We realized fairly quickly that waste, fraud, corruption, and abuse of power wasn’t limited to the Pentagon but was a widespread problem across the federal government. So we decided to expand our mission, and have been keeping a watchful eye over the entire federal government for 29 years.
Throughout that time, POGO’s work has been applauded by Members of Congress from both sides of the aisle, federal workers and whistleblowers, other nonprofits, and the media, and we’ve continued to grow and add to our programs and staff in order to be even more effective.
Congressional Oversight Initiative
In 2006, we launched the Congressional Oversight Initiative (COI) when we realized Congress needed help to become more effective at conducting oversight of the executive branch and to exercise its role in our democracy’s system of checks and balances.
This initiative’s goal isn’t to point fingers when Members of Congress fail to do their part, but to help provide resources, knowledge, and skills that congressional staff need to do their job more effectively.

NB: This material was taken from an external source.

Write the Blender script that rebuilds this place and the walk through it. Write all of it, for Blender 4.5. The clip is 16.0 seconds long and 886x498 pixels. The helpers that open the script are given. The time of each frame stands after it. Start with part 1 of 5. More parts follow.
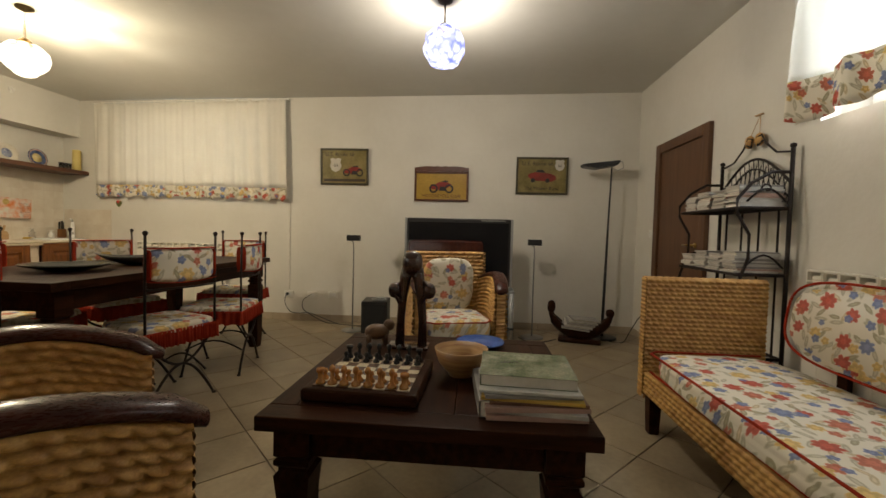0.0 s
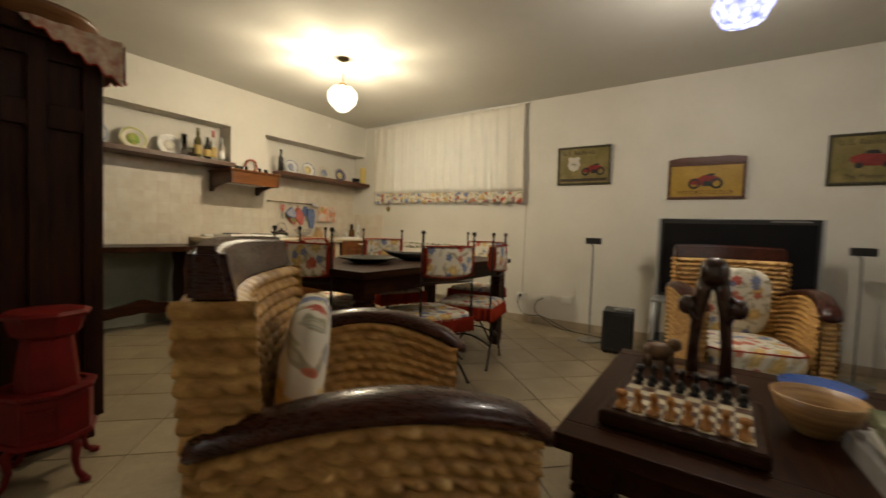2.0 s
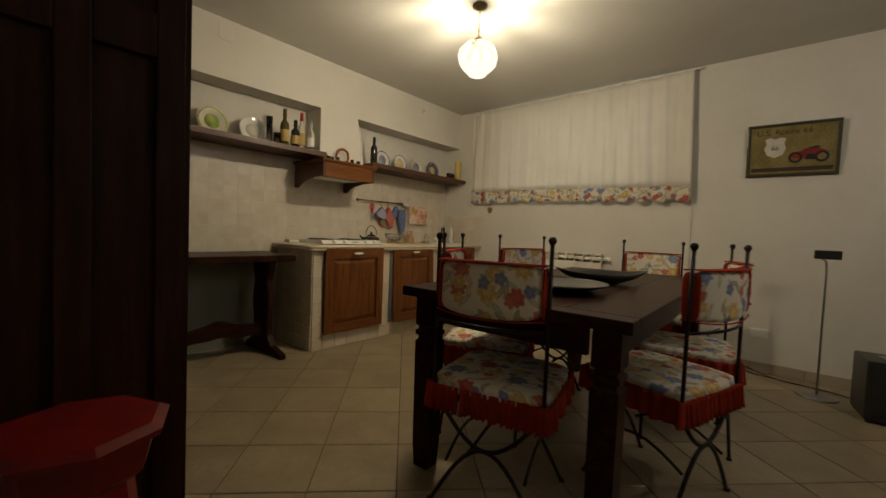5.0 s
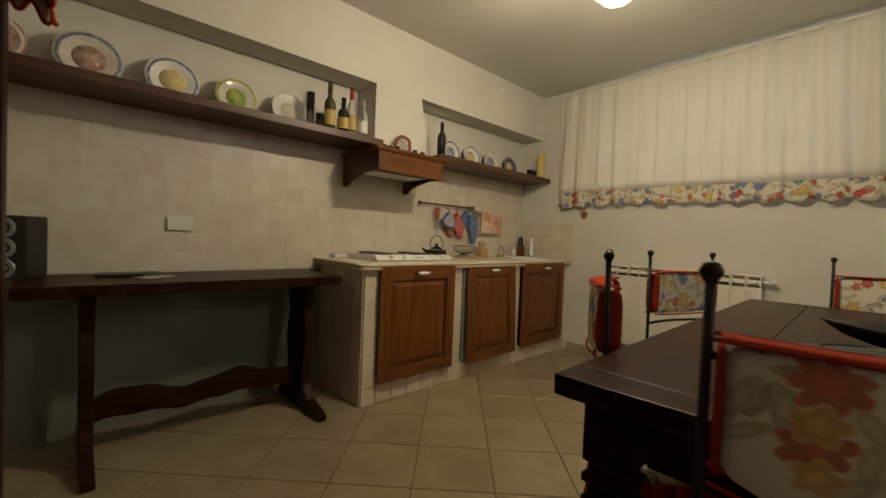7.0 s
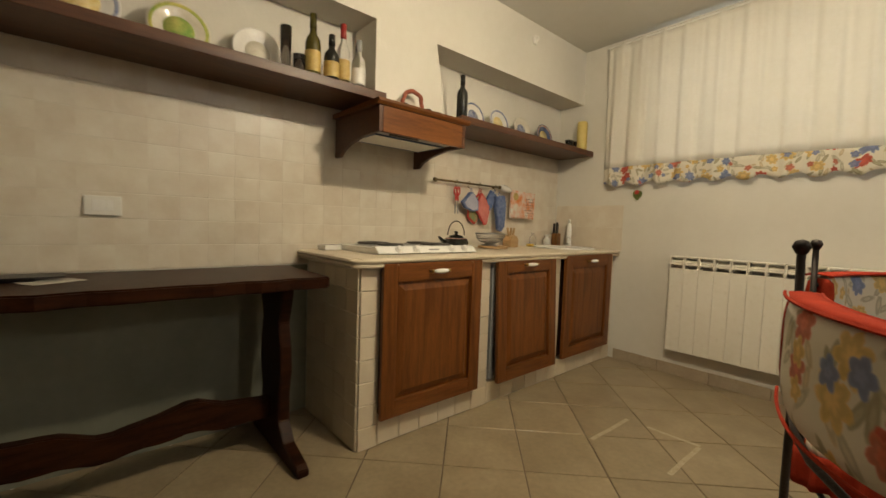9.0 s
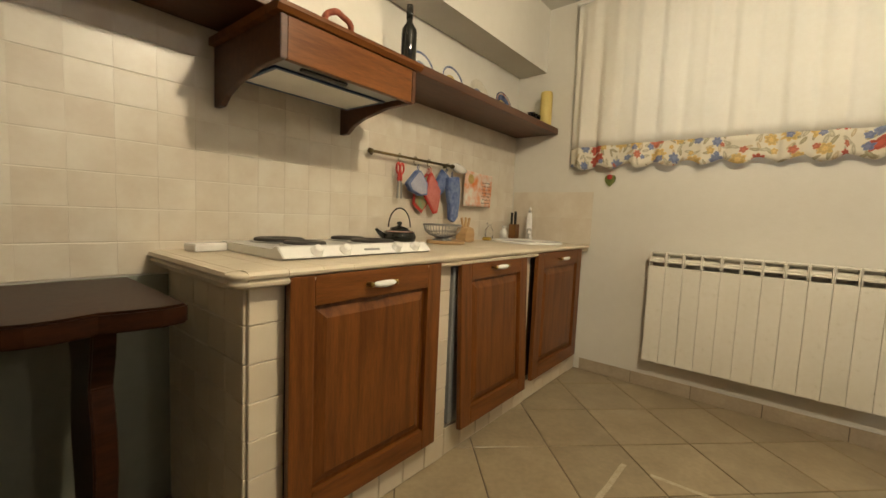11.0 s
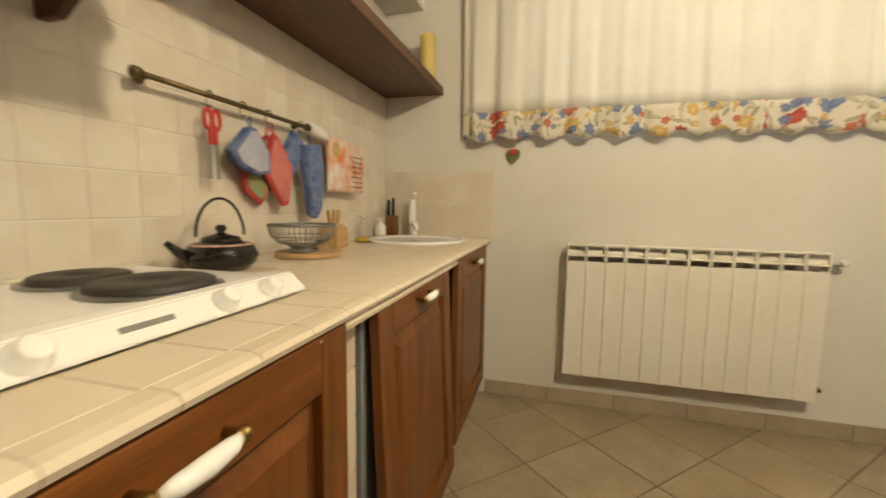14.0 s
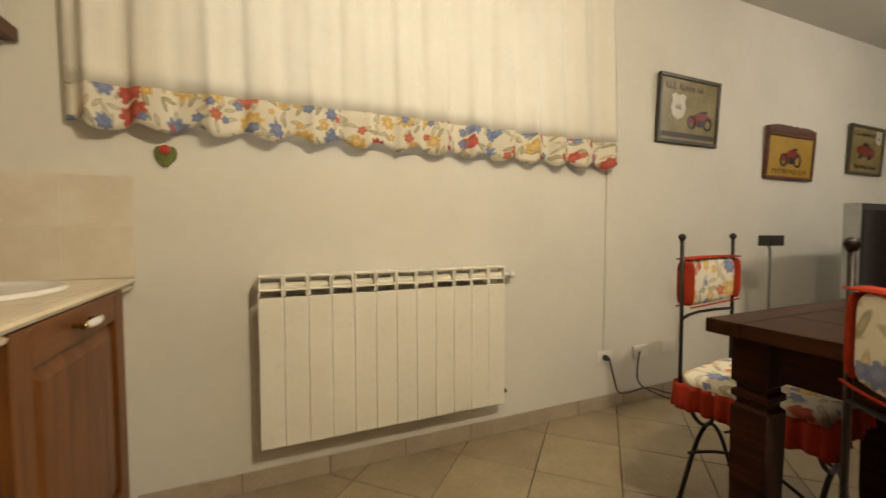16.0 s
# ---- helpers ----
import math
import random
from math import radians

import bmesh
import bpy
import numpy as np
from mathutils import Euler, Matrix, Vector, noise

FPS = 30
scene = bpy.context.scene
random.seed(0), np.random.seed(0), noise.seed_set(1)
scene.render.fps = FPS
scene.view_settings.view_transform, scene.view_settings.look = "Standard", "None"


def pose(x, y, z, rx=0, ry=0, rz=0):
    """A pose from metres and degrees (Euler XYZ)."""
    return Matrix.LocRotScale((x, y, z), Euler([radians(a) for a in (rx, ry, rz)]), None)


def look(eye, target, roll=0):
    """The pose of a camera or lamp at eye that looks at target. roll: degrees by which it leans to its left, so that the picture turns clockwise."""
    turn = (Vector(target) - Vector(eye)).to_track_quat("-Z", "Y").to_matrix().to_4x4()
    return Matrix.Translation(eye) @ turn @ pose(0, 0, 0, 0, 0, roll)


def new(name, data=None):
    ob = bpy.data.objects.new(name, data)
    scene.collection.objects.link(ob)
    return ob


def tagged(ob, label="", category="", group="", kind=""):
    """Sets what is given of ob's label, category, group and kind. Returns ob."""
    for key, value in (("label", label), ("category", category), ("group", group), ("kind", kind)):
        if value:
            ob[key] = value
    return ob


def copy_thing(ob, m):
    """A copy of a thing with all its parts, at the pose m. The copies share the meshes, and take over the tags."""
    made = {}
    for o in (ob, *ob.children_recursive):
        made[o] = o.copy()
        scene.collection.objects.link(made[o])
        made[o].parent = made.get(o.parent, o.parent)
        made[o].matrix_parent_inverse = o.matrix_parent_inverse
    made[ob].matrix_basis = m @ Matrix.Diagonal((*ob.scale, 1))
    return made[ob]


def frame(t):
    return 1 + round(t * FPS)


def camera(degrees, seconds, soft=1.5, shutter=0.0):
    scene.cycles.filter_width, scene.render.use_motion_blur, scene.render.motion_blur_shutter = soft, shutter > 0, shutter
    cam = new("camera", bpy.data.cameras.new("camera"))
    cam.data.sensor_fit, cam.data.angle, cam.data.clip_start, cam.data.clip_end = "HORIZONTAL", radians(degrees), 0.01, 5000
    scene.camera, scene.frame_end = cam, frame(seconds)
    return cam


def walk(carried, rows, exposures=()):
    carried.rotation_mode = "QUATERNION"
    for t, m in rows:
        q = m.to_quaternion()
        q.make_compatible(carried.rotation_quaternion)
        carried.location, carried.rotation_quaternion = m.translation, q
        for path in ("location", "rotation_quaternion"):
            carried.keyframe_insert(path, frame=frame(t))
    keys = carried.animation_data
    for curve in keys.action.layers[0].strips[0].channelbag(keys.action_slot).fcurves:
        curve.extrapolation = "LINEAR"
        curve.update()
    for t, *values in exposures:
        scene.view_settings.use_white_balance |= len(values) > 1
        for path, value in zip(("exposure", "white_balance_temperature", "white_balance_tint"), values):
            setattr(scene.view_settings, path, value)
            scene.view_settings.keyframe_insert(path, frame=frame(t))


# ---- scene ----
cam = camera(95.2, 16.0, shutter=0.4)
PATH = [
    (0, (-1.263, 0.486, 1.047), (-1.421, 2.479, 0.969), 1.4),
    (0.5, (-1.267, 0.488, 1.053), (-1.494, 2.474, 0.991), 2.0),
    (1, (-1.365, 0.484, 1.044), (-1.719, 2.452, 0.992), 2.0),
    (1.5, (-1.444, 0.491, 1.036), (-2.171, 2.352, 0.947), 2.1),
    (2, (-1.567, 0.548, 1.022), (-2.674, 2.211, 0.933), 2.0),
    (2.5, (-1.79, 0.475, 1.049), (-3.123, 1.963, 0.967), 1.9),
    (2.7, (-1.843, 0.474, 1.047), (-3.244, 1.899, 0.955), 1.9),
    (3, (-1.929, 0.488, 1.045), (-3.308, 1.933, 0.944), 1.9),
    (3.2, (-1.981, 0.509, 1.047), (-3.318, 1.993, 0.95), 1.7),
    (5.3, (-2.913, 0.939, 1.023), (-4.188, 2.478, 0.937), 2.4),
    (5.5, (-2.986, 0.989, 1.027), (-4.283, 2.51, 0.944), 2.3),
    (6, (-3.177, 1.108, 1.018), (-4.591, 2.519, 0.918), 1.9),
    (6.5, (-3.373, 1.263, 1.022), (-4.875, 2.58, 0.927), 2.5),
    (7, (-3.608, 1.394, 1.037), (-5.064, 2.765, 0.982), 2.4),
    (7.5, (-3.749, 1.491, 1.023), (-5.204, 2.863, 0.979), 1.3),
    (8, (-3.87, 1.611, 1.019), (-5.414, 2.88, 0.942), 1.4),
    (8.5, (-3.965, 1.721, 1.001), (-5.554, 2.932, 0.907), 0.7),
    (9, (-4.118, 1.819, 1.026), (-5.621, 3.134, 0.906), 2.0),
    (11.5, (-4.778, 2.312, 1.024), (-5.953, 3.921, 0.856), 1.7),
    (12, (-4.914, 2.392, 1.025), (-5.987, 4.071, 0.85), 1.1),
    (12.5, (-5.023, 2.489, 1.019), (-6.048, 4.198, 0.848), 1.0),
    (13, (-5.128, 2.625, 1.028), (-6.067, 4.383, 0.855), 1.1),
    (13.5, (-5.205, 2.718, 1.034), (-6.057, 4.52, 0.871), 0.9),
    (14, (-5.287, 2.821, 1.042), (-5.805, 4.742, 0.83), 0.8),
    (14.5, (-5.345, 2.965, 1.012), (-5.412, 4.962, 0.86), 0.5),
    (15, (-5.326, 3.072, 1.023), (-5.051, 5.048, 0.88), 0.5),
    (15.5, (-5.257, 3.199, 1.026), (-4.691, 5.114, 0.909), 0.1),
    (16, (-5.172, 3.253, 1.036), (-4.377, 5.085, 0.944), -0.1),
]
EXPOSURES = [(0.0, -0.09), (1.0, -0.13), (2.5, -0.27), (3.2, -0.46), (5.5, -0.96), (6.0, -0.86), (6.5, -0.70), (7.0, -0.62), (8.0, -0.28), (9.0, -0.1), (11.5, 0.16), (13.0, 0.28), (14.0, 0.35), (16.0, 0.30)]
walk(cam, [(t, look(eye, target, roll)) for t, eye, target, roll in PATH], EXPOSURES)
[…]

Center for Defense Information
In 2012 we added the Center for Defense Information (CDI) to our ranks. We are still raising concerns about wasteful Pentagon spending programs like the F-35 Joint Strike Fighter, but are also now focusing on creating a more effective national security policy that protects our country and the men and women fighting for it rather than one that lines the pockets of defense contractors.
In 2016 the Center for Effective Government (formerly known as OMB Watch) merged with POGO, bringing its expertise in regulatory policy and federal government processes. This expertise bolstered POGO’s role in fighting for a federal government that is transparent and accountable to the American people, not just to the politically powerful industry and other special interest lobbyists and donors.
The Constitution Project
In 2017, The Constitution Project (TCP) joined POGO, bringing a whole new range of expertise to the organization. The team seeks to safeguard our constitutional rights when the government exercises power in the name of national security and domestic policing, including ensuring our institutions serve as a check on that power.